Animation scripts
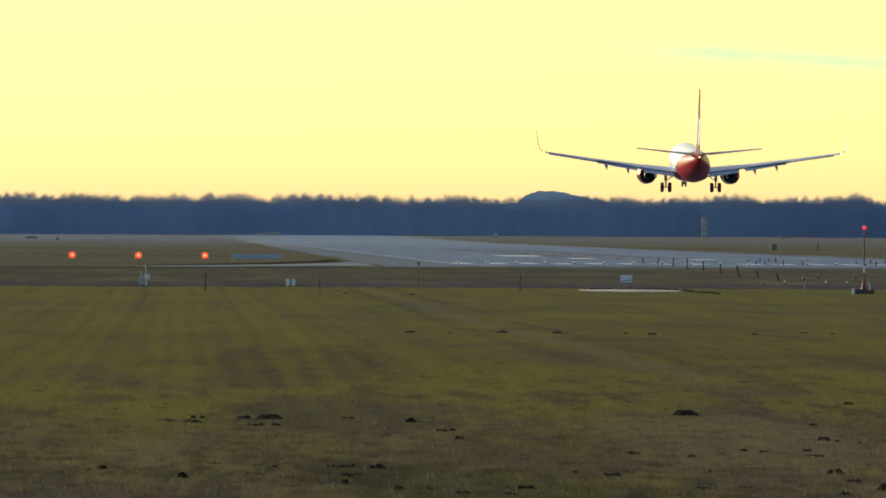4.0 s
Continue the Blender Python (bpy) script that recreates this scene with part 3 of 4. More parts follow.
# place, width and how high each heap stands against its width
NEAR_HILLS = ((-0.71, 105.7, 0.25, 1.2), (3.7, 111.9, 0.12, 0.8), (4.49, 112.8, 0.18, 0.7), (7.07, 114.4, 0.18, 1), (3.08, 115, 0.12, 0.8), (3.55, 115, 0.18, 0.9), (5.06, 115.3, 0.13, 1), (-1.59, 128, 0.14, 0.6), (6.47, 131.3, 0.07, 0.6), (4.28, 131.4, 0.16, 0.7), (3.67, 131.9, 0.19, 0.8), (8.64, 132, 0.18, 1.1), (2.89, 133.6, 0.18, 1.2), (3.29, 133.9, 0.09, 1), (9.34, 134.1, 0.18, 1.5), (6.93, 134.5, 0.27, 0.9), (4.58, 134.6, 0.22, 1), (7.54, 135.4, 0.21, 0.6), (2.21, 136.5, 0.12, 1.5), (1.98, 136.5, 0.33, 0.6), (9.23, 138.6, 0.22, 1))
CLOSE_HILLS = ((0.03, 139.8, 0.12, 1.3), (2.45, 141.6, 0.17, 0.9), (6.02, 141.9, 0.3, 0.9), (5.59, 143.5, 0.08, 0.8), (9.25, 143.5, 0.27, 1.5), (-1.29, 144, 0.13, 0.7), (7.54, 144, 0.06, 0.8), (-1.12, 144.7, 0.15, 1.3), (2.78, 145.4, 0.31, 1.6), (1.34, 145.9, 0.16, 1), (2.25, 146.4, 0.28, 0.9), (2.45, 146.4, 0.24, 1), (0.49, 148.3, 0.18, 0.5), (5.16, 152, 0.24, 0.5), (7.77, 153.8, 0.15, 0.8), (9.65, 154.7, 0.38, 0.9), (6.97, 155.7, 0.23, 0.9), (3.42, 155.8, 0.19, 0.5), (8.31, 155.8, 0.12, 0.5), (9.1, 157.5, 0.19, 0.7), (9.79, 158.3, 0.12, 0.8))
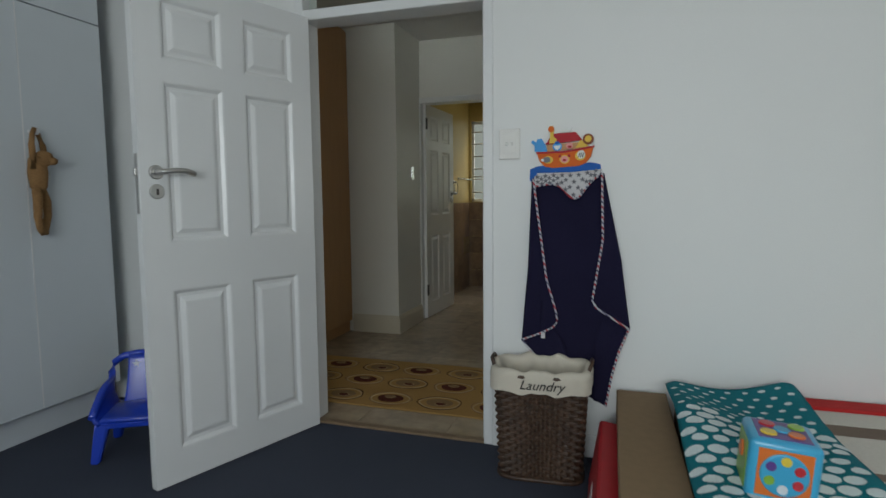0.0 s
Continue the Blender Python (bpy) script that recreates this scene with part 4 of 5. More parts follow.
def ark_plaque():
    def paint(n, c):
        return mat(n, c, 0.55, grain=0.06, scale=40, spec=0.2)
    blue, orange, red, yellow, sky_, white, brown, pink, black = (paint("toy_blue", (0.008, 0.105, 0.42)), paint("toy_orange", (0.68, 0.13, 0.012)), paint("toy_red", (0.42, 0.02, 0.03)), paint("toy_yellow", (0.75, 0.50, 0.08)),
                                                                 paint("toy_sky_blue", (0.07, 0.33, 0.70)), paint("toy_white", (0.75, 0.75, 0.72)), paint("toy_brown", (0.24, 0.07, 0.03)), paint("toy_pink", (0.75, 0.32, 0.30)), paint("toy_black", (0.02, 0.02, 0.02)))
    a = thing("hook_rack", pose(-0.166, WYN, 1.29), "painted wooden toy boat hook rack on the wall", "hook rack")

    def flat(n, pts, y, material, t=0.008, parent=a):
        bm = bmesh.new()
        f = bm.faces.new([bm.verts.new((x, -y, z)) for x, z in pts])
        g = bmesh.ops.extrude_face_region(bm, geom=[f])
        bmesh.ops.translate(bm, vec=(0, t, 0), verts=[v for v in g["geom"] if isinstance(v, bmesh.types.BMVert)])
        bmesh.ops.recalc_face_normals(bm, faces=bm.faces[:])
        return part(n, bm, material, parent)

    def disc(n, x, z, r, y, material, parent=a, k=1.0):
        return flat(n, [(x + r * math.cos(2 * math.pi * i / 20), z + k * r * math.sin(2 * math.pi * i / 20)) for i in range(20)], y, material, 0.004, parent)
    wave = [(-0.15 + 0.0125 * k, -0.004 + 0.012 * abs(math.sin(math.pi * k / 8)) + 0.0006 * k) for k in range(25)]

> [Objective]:
Transcribe the records above exactly, omitting every picture they contain.

> [The output]:
4.0 s
Continue the Blender Python (bpy) script that recreates this scene with part 3 of 4. More parts follow.
# place, width and how high each heap stands against its width
NEAR_HILLS = ((-0.71, 105.7, 0.25, 1.2), (3.7, 111.9, 0.12, 0.8), (4.49, 112.8, 0.18, 0.7), (7.07, 114.4, 0.18, 1), (3.08, 115, 0.12, 0.8), (3.55, 115, 0.18, 0.9), (5.06, 115.3, 0.13, 1), (-1.59, 128, 0.14, 0.6), (6.47, 131.3, 0.07, 0.6), (4.28, 131.4, 0.16, 0.7), (3.67, 131.9, 0.19, 0.8), (8.64, 132, 0.18, 1.1), (2.89, 133.6, 0.18, 1.2), (3.29, 133.9, 0.09, 1), (9.34, 134.1, 0.18, 1.5), (6.93, 134.5, 0.27, 0.9), (4.58, 134.6, 0.22, 1), (7.54, 135.4, 0.21, 0.6), (2.21, 136.5, 0.12, 1.5), (1.98, 136.5, 0.33, 0.6), (9.23, 138.6, 0.22, 1))
CLOSE_HILLS = ((0.03, 139.8, 0.12, 1.3), (2.45, 141.6, 0.17, 0.9), (6.02, 141.9, 0.3, 0.9), (5.59, 143.5, 0.08, 0.8), (9.25, 143.5, 0.27, 1.5), (-1.29, 144, 0.13, 0.7), (7.54, 144, 0.06, 0.8), (-1.12, 144.7, 0.15, 1.3), (2.78, 145.4, 0.31, 1.6), (1.34, 145.9, 0.16, 1), (2.25, 146.4, 0.28, 0.9), (2.45, 146.4, 0.24, 1), (0.49, 148.3, 0.18, 0.5), (5.16, 152, 0.24, 0.5), (7.77, 153.8, 0.15, 0.8), (9.65, 154.7, 0.38, 0.9), (6.97, 155.7, 0.23, 0.9), (3.42, 155.8, 0.19, 0.5), (8.31, 155.8, 0.12, 0.5), (9.1, 157.5, 0.19, 0.7), (9.79, 158.3, 0.12, 0.8))
0.0 s
Continue the Blender Python (bpy) script that recreates this scene with part 4 of 5. More parts follow.
def ark_plaque():
    def paint(n, c):
        return mat(n, c, 0.55, grain=0.06, scale=40, spec=0.2)
    blue, orange, red, yellow, sky_, white, brown, pink, black = (paint("toy_blue", (0.008, 0.105, 0.42)), paint("toy_orange", (0.68, 0.13, 0.012)), paint("toy_red", (0.42, 0.02, 0.03)), paint("toy_yellow", (0.75, 0.50, 0.08)),
                                                                 paint("toy_sky_blue", (0.07, 0.33, 0.70)), paint("toy_white", (0.75, 0.75, 0.72)), paint("toy_brown", (0.24, 0.07, 0.03)), paint("toy_pink", (0.75, 0.32, 0.30)), paint("toy_black", (0.02, 0.02, 0.02)))
    a = thing("hook_rack", pose(-0.166, WYN, 1.29), "painted wooden toy boat hook rack on the wall", "hook rack")

    def flat(n, pts, y, material, t=0.008, parent=a):
        bm = bmesh.new()
        f = bm.faces.new([bm.verts.new((x, -y, z)) for x, z in pts])
        g = bmesh.ops.extrude_face_region(bm, geom=[f])
        bmesh.ops.translate(bm, vec=(0, t, 0), verts=[v for v in g["geom"] if isinstance(v, bmesh.types.BMVert)])
        bmesh.ops.recalc_face_normals(bm, faces=bm.faces[:])
        return part(n, bm, material, parent)

    def disc(n, x, z, r, y, material, parent=a, k=1.0):
        return flat(n, [(x + r * math.cos(2 * math.pi * i / 20), z + k * r * math.sin(2 * math.pi * i / 20)) for i in range(20)], y, material, 0.004, parent)
    wave = [(-0.15 + 0.0125 * k, -0.004 + 0.012 * abs(math.sin(math.pi * k / 8)) + 0.0006 * k) for k in range(25)]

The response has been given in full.